Compact System digital cameras boast the versatility and picture quality of a DSLR camera in the portable, lightweight body of a "point-and-shoot" compact. How are they so small? What are the benefits over digital SLR and compact cameras?

What Is A Compact System Camera?

Compact System cameras offer the picture shooting quality and flexibility of a digital SLR (Single Lens Reflex), but are smaller and lighter, so they have the portability of a compact camera.

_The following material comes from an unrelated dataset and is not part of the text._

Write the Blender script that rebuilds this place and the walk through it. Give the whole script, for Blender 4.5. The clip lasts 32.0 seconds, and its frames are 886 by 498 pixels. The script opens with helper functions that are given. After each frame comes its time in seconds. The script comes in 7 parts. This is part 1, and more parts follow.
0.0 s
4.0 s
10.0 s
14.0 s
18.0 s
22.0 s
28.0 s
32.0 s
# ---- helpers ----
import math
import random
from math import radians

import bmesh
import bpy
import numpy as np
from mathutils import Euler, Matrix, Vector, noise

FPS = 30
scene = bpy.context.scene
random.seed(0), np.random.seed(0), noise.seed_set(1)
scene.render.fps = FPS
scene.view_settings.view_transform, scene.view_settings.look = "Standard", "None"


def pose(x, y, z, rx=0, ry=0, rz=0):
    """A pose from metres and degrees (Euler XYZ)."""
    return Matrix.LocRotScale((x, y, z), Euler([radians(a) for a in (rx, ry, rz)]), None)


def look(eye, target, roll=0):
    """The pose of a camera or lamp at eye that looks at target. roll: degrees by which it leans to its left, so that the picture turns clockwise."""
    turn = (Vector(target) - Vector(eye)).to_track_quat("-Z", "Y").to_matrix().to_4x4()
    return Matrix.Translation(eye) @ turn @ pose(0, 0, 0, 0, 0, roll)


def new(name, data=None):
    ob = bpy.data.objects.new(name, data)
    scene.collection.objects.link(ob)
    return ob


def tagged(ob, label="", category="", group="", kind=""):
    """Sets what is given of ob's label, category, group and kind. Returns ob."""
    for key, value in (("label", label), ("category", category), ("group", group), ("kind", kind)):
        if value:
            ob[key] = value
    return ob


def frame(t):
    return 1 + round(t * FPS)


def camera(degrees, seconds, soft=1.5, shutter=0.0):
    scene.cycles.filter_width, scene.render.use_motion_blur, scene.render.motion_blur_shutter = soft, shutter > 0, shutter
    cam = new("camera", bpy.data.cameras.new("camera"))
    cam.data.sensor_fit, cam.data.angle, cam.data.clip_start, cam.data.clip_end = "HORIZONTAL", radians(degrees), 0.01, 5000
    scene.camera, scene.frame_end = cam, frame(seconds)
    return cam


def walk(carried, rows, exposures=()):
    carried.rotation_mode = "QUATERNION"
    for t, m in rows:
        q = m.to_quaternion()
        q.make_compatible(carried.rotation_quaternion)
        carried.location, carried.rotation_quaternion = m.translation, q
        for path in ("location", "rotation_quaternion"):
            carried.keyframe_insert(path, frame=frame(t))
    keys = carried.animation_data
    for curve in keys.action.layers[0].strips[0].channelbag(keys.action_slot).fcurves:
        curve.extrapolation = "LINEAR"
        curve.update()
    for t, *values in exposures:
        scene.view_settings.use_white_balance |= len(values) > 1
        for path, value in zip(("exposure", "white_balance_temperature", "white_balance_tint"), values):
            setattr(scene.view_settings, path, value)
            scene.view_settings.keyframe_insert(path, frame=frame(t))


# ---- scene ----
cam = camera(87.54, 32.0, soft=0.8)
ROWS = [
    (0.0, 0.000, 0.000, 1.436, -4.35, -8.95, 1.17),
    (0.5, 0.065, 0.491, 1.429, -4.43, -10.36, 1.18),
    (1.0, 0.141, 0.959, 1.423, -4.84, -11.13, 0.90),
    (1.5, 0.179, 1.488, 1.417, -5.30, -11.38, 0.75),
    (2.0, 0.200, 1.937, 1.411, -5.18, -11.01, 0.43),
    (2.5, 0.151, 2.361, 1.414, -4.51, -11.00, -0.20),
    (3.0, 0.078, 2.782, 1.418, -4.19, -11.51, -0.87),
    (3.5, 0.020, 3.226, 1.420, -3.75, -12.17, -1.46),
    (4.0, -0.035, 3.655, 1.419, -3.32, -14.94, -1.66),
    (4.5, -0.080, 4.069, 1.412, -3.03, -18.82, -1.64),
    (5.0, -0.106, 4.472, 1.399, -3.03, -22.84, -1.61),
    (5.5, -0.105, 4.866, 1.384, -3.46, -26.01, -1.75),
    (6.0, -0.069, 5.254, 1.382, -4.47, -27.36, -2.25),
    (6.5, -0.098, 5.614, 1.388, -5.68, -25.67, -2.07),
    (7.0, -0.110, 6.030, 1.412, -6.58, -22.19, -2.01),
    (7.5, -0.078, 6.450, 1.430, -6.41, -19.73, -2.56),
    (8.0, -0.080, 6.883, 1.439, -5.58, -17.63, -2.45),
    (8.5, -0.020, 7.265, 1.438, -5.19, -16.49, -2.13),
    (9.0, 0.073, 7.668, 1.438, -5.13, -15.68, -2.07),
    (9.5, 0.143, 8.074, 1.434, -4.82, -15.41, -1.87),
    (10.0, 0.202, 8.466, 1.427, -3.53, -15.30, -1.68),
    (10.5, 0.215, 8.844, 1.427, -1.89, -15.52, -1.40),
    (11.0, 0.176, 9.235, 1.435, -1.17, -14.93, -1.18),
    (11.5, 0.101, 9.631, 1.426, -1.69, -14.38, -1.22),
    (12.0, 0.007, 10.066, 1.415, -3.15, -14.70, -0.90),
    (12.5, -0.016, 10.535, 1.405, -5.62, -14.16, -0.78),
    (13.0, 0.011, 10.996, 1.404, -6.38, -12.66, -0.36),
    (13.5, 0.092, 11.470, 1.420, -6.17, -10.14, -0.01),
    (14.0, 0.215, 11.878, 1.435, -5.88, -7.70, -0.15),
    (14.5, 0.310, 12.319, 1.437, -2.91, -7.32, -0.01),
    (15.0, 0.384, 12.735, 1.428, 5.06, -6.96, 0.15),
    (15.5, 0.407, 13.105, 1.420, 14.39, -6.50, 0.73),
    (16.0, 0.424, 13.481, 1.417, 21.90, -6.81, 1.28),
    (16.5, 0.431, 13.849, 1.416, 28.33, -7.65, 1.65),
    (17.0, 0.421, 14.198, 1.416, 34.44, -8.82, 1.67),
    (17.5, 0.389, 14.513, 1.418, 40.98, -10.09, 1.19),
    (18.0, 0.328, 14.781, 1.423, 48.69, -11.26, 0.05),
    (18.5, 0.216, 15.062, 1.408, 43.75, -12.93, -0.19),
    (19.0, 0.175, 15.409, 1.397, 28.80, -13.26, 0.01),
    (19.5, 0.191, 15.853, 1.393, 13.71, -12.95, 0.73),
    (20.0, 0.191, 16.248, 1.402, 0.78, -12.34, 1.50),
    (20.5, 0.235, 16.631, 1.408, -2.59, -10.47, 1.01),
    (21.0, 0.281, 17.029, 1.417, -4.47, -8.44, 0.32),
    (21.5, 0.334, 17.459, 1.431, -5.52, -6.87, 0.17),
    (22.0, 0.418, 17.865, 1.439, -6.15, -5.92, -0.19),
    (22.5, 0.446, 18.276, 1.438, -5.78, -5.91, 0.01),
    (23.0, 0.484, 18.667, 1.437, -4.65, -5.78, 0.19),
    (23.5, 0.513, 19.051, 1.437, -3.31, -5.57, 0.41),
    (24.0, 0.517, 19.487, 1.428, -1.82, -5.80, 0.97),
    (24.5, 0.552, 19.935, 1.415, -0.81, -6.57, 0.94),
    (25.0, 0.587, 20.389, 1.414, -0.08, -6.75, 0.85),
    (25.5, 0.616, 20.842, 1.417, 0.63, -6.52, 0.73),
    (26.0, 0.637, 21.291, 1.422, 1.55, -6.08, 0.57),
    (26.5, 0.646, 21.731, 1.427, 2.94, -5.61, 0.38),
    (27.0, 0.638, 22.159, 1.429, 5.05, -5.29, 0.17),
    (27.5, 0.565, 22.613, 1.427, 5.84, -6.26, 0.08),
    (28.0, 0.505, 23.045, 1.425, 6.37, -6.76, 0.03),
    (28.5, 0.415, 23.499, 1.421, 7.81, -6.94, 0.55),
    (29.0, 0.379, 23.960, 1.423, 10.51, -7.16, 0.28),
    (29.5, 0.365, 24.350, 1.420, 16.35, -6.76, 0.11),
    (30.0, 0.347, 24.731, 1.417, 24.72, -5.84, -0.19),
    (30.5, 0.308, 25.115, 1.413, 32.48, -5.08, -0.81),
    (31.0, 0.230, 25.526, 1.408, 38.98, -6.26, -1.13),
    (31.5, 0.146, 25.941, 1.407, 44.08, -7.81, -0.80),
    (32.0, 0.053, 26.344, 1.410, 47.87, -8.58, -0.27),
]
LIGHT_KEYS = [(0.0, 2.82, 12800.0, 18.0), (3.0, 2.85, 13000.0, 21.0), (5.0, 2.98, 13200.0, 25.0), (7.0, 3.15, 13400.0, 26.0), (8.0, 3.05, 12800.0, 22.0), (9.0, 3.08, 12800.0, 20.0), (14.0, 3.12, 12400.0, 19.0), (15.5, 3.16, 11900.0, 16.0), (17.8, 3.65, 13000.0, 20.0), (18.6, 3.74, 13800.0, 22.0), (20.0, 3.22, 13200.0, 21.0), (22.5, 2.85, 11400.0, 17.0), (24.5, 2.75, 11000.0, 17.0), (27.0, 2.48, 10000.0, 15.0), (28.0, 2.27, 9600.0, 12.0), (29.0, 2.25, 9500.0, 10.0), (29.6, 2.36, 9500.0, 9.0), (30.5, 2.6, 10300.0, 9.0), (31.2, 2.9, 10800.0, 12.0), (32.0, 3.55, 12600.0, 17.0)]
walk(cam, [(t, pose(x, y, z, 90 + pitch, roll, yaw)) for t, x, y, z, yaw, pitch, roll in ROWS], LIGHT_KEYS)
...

Sometimes known as "hybrid" cameras or "EVIL" cameras (Electronic Viewfinder, Interchangeable Lens), Compact System cameras are characterised by large image sensors, no mirror (see below), and interchangeable lenses. With an adapter you can use DSLR lenses on the smaller body of a Compact System camera. Many models use the same size and type of image sensor as a typical DSLR, which means better picture quality than a point-and-shoot, compact camera.

What Are The Benefits Of Compact System Cameras?

Some of the advantages of Compact System cameras for digital photography include:

  • Small, light and easy to carry around.
  • Larger image sensor than compact cameras means better picture quality.
  • Interchangeable lenses.
  • Not as noticeable in a crowd, so they're less likely to intimidate your subject and destroy the "moment".
  • Perfect upgrade from a compact digital camera.

Why Are Compact System Cameras So "Compact"?

To explain this, let's start with the viewfinder, which is the small window you look through to frame and focus your subject before taking the photo. Typically, compact cameras have a "through-the-camera" viewfinder, which is a hole cut through the camera body. This is usually positioned above or to the side of the lens, so it shows you approximately -- rather than precisely -- what you will capture in your photo.

On the other hand, SLR cameras -- both digital and traditional film ones -- have a "through-the-lens" (TTL) optical viewfinder. To see the exact image that will be photographed, light enters through the lens into a light box, reflects off a mirror and exits through the optical viewfinder. When a picture is taken, the mirror flips out of the way, and the light hits the imaging surface, either the digital sensor or film. This reflex mirror arrangement in SLR cameras, as well as the lenses -- especially wide angle lenses -- means the camera body has to be bigger and bulkier to accommodate them.

With a Compact System camera, you can see what the sensor sees on a digital display screen, known as an electronic viewfinder. By eliminating the SLR mirror and associated parts, the body of a Compact System camera can be made smaller, thinner and lighter. Even more so, considering that by placing the lens closer to the image sensor, smaller, lighter (and, as a result, cheaper) lenses can be used.